Educated in Brooklyn public schools and Rutgers Female College in New York City, Oliver began her career as a public school teacher in Connecticut. Anna moved with her parents and siblings to Norwalk before 1860. In addition to teaching, she took an active role in women’s suffrage and temperance movements in her adopted state for the next eight years. She left Connecticut before 1870 because she did not feel women’s suffrage was flourishing in Norwalk.

In 1868, Anna volunteered to teach black children in Georgia under the auspices of the American Missionary Association. Inadequate facilities, domineering male supervisors, and hostility from the southern white community tested her commitment. A year later, when she learned that the AMA paid female teachers less than men who did the same work, Oliver resigned. She rejoined her family in Connecticut for a time, resumed her interest in women’s issues, and took up painting.

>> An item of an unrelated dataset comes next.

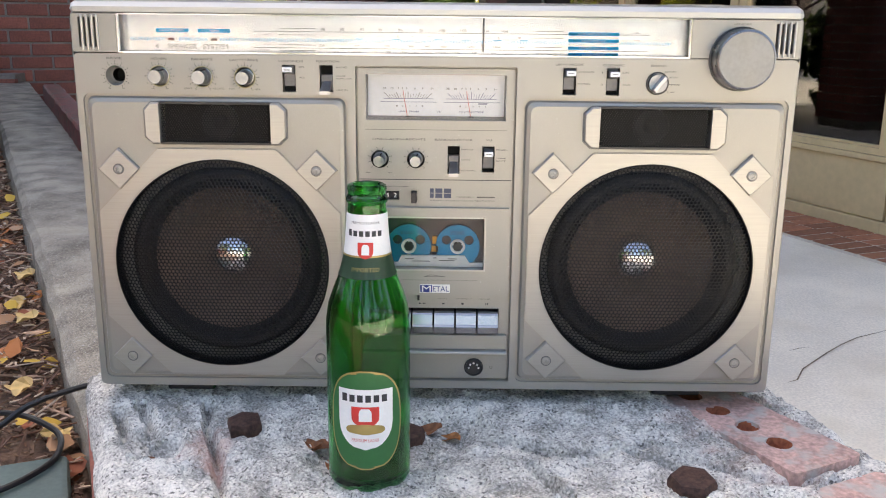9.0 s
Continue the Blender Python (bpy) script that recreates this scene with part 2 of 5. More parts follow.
def add_text(bm, body, x0, x1, z0, z1, y, outline=0.0):
    """Letters of the built-in font, fitted into a rectangle of the plane y, read from -y."""
    cu = bpy.data.curves.new("lettering", "FONT")
    cu.body, cu.resolution_u = body, 3
    if outline:
        cu.fill_mode, cu.bevel_depth, cu.bevel_resolution = "NONE", outline, 0
    ob = bpy.data.objects.new("lettering", cu)
    scene.collection.objects.link(ob)
    bpy.context.view_layer.update()
    me = bpy.data.meshes.new_from_object(ob)
    bpy.data.objects.remove(ob)
    bpy.data.curves.remove(cu)
    co = np.array([v.co[:] for v in me.vertices])
    lo, hi = co.min(0), co.max(0)
    vs = []
    for c in co:
        vs.append(bm.verts.new((x0 + (c[0] - lo[0]) / (hi[0] - lo[0]) * (x1 - x0), y, z0 + (c[1] - lo[1]) / max(1e-6, hi[1] - lo[1]) * (z1 - z0))))
    for p in me.polygons:
        try:
            bm.faces.new([vs[i] for i in p.vertices])
        except ValueError:
            pass
    bpy.data.meshes.remove(me)
    return bm


def words(parent, material, y, *items, name="lettering"):
    """Printed words, each (text, x0, x1, z0, z1), one part apiece."""
    for t, *r in items:
        flat_part(name, add_text(bmesh.new(), t, *r, y), material, parent)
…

She soon relocated to Cincinnati, partly to study landscape painting and partly because the Ohio women’s rights movement was more advanced than in Connecticut.

Oliver’s temperance talks in Ohio’s town halls and churches encouraged her to think about becoming an ordained minister. In 1873 she enrolled in the Boston University School of Theology. Armed with a B.D. degree (1876) and a license to preach, Oliver assumed the pastorate of First Methodist Episcopal Church in Passaic, NJ and later, Willoughby Avenue Church in Brooklyn. In 1880, Oliver led an unsuccessful campaign for ordination at General Conference. Without ordination, she continued as pastor of the Willoughby Avenue congregation until 1883 when the church was abandoned.

Oliver remained in Brooklyn until 1884 and devoted much energy to temperance and suffrage, dress reform, and health care for women and children. Anna moved to Stratford to live with her sister at 923 Academy Hill Road about 1885.  She continued to preach her message of personal holiness and social responsibility until her death in 1892 in Greensboro, MD. By opening her home to a growing stream of women who were pioneering ministerial roles in Victorian churches, she became a respected mentor and role model.   

Anna died broken in both health and spirit, believing she had failed in her attempts to gain equal suffrage for women. However, Anna’s niece, Lillian Snowden, took up Anna’s fight for equal suffrage after the turn of the 20th century and became one of Stratford’s prominent Suffragettes. While Anna was likely not the founder of the Stratford Equal Suffrage Association, her shadow loomed large in its founding.

When Anna died in 1892, she left a portion of her estate to her nieces for their college educations, and another portion to the National Woman Suffrage Association.